[What needs to be done]
Copy out each line of the data holding "degrees".

[Record set]

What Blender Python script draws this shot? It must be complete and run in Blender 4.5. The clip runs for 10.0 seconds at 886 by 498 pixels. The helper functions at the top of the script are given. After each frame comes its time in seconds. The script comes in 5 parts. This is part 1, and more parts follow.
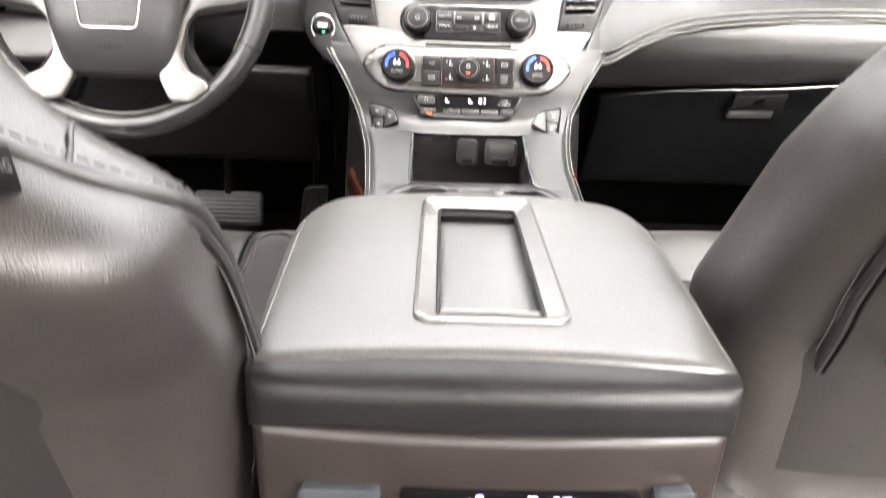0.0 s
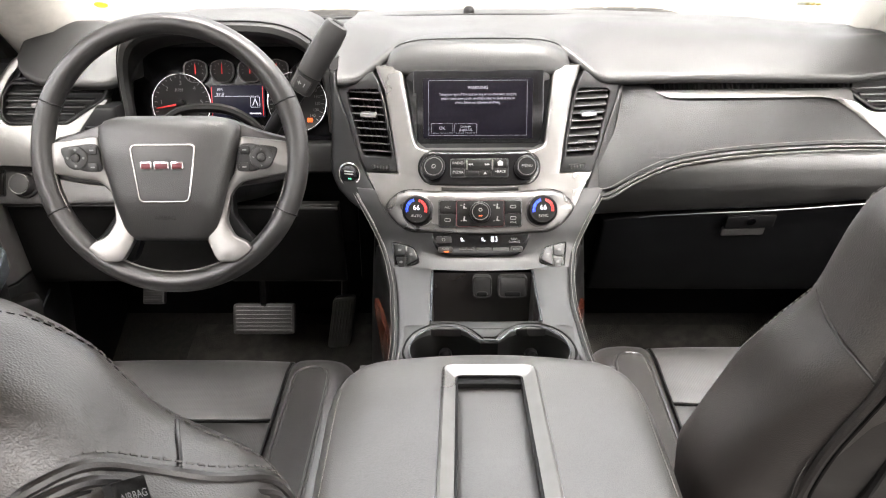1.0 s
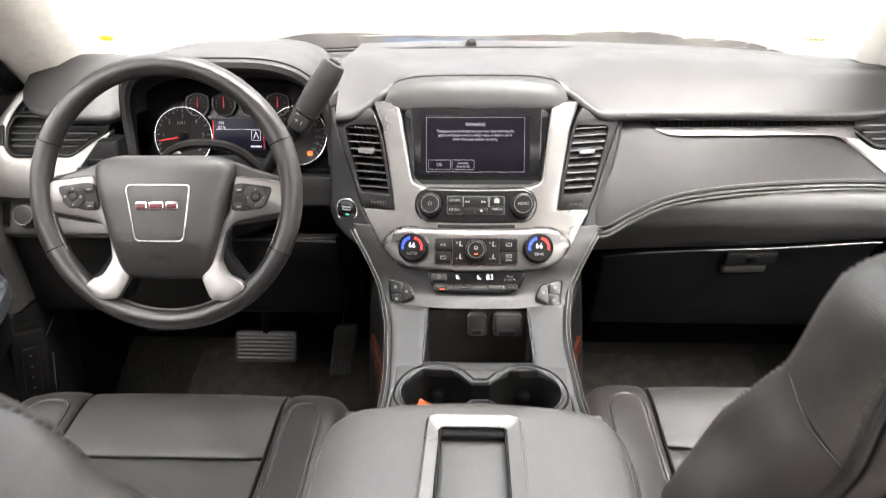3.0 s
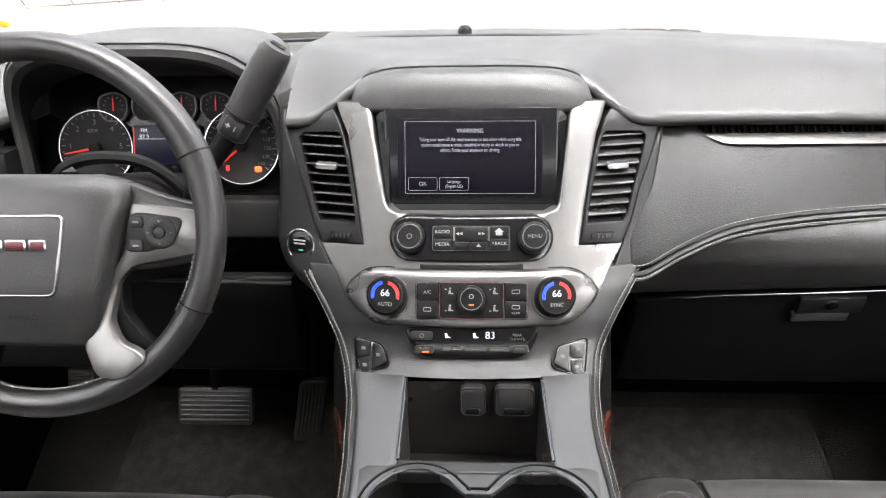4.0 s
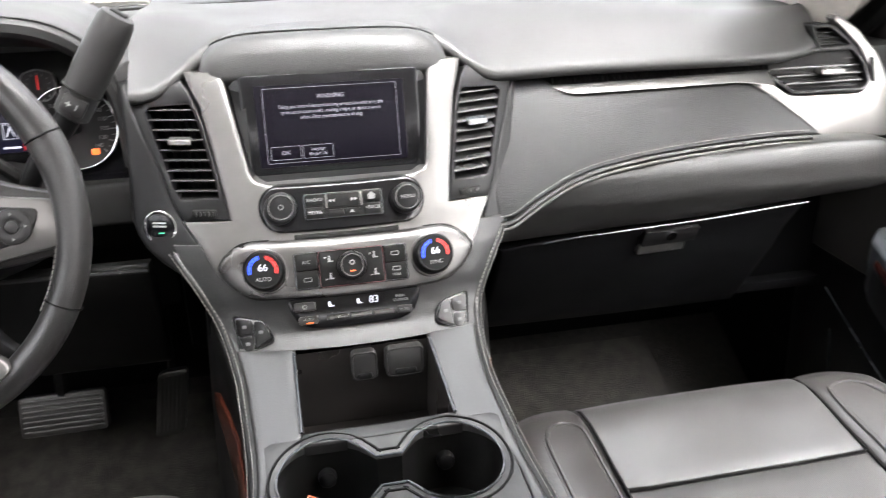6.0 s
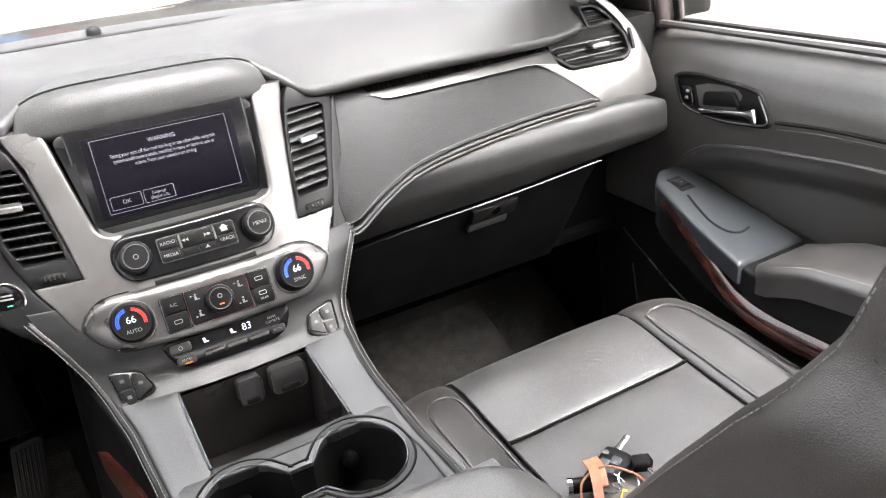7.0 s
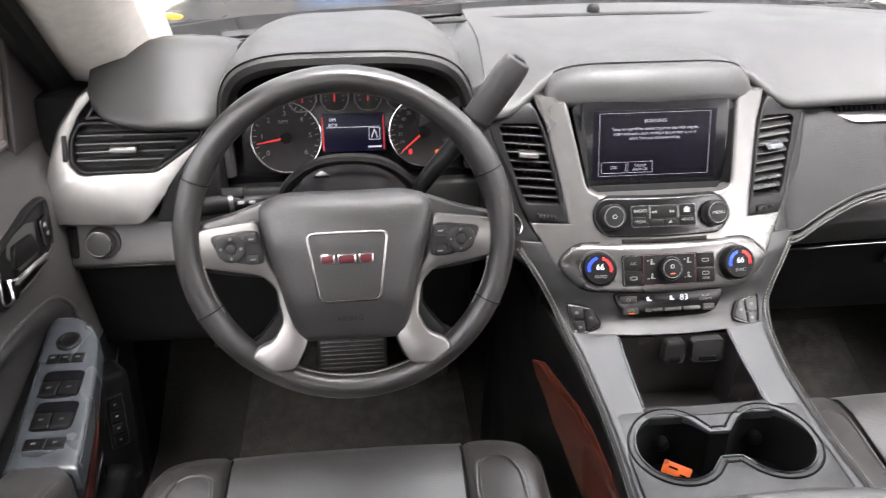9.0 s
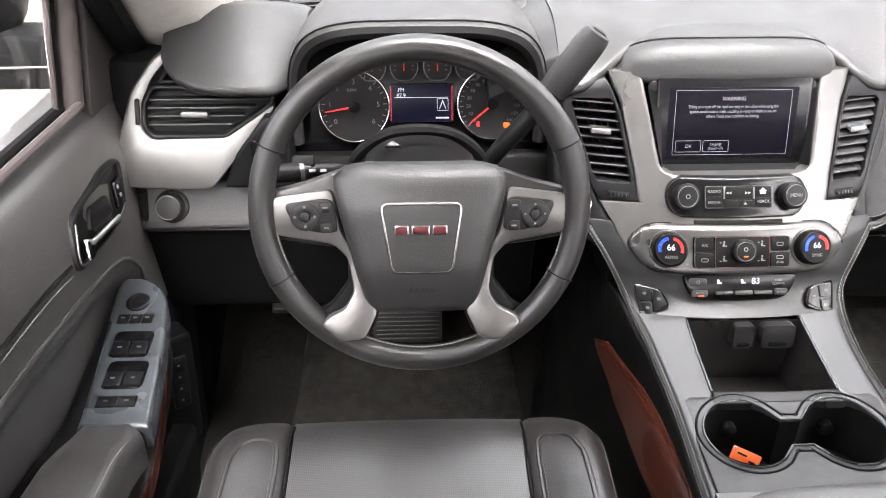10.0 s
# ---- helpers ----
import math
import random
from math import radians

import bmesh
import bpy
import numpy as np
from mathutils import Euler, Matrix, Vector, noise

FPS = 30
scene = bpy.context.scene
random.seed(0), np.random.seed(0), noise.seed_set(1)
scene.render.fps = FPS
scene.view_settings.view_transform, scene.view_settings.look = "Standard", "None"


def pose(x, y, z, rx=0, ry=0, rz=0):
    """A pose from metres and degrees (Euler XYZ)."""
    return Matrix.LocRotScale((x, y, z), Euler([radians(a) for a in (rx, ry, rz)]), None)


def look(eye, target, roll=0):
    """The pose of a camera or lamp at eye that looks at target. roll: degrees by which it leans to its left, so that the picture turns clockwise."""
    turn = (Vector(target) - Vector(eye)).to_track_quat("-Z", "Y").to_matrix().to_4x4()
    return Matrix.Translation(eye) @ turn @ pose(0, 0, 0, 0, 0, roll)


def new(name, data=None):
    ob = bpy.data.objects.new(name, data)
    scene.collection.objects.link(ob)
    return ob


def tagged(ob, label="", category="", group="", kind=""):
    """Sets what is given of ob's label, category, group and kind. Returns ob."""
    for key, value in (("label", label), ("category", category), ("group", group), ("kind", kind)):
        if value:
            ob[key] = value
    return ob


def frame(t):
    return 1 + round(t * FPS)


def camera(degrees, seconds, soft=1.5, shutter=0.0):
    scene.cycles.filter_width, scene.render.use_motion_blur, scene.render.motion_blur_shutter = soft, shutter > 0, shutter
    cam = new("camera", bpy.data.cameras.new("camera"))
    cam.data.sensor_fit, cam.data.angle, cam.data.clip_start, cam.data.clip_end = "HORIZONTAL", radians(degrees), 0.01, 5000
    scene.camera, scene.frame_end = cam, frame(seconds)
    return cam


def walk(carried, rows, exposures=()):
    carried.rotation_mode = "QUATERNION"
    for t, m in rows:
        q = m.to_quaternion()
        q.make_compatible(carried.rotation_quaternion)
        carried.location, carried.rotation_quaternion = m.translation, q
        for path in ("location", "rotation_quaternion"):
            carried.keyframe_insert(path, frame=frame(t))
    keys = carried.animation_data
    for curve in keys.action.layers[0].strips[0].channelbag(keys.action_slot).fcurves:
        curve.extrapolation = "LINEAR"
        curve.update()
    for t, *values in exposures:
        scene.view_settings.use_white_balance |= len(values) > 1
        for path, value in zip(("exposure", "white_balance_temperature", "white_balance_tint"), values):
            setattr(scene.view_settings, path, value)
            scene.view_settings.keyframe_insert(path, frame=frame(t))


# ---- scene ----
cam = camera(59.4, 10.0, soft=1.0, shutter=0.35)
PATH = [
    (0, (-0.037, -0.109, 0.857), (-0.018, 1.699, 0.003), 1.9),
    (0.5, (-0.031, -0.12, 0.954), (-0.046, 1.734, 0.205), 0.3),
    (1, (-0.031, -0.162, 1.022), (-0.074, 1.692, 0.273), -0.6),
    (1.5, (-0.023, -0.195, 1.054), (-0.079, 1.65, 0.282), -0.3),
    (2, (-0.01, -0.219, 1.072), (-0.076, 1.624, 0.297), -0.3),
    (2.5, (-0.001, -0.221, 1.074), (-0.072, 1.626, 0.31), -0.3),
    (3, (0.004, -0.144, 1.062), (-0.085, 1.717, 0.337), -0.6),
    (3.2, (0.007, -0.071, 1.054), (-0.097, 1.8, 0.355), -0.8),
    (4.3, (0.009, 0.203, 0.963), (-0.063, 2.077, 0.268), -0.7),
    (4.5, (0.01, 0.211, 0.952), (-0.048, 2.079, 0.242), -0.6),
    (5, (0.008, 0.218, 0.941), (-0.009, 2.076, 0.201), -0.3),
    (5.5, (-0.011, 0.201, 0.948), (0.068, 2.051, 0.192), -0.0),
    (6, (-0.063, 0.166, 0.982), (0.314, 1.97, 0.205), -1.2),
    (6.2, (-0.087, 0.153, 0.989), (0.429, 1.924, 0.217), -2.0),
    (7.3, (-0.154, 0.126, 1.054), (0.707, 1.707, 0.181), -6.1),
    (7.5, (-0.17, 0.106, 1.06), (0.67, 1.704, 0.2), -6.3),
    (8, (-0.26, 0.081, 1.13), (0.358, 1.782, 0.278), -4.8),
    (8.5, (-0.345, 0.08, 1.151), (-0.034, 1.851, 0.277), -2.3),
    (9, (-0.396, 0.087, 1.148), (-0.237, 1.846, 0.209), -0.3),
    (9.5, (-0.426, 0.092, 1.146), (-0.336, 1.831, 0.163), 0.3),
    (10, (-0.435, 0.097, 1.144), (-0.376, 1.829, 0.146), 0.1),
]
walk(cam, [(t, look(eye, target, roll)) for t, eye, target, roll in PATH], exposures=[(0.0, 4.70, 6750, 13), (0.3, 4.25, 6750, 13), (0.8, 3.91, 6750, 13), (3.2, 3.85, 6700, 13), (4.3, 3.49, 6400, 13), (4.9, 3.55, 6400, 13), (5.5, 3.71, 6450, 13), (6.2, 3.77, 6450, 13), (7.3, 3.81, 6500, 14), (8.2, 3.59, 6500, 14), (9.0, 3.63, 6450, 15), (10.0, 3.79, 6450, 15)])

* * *

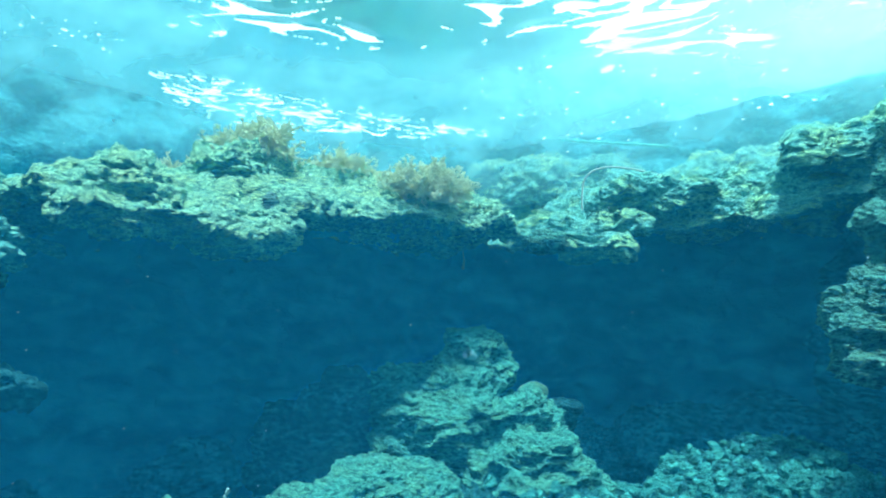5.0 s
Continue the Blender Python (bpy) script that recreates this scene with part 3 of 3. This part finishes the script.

[Problem solution]
    """A pose from metres and degrees (Euler XYZ)."""
    """The pose of a camera or lamp at eye that looks at target. roll: degrees by which it leans to its left, so that the picture turns clockwise."""
def camera(degrees, seconds, soft=1.5, shutter=0.0):
    cam.data.sensor_fit, cam.data.angle, cam.data.clip_start, cam.data.clip_end = "HORIZONTAL", radians(degrees), 0.01, 5000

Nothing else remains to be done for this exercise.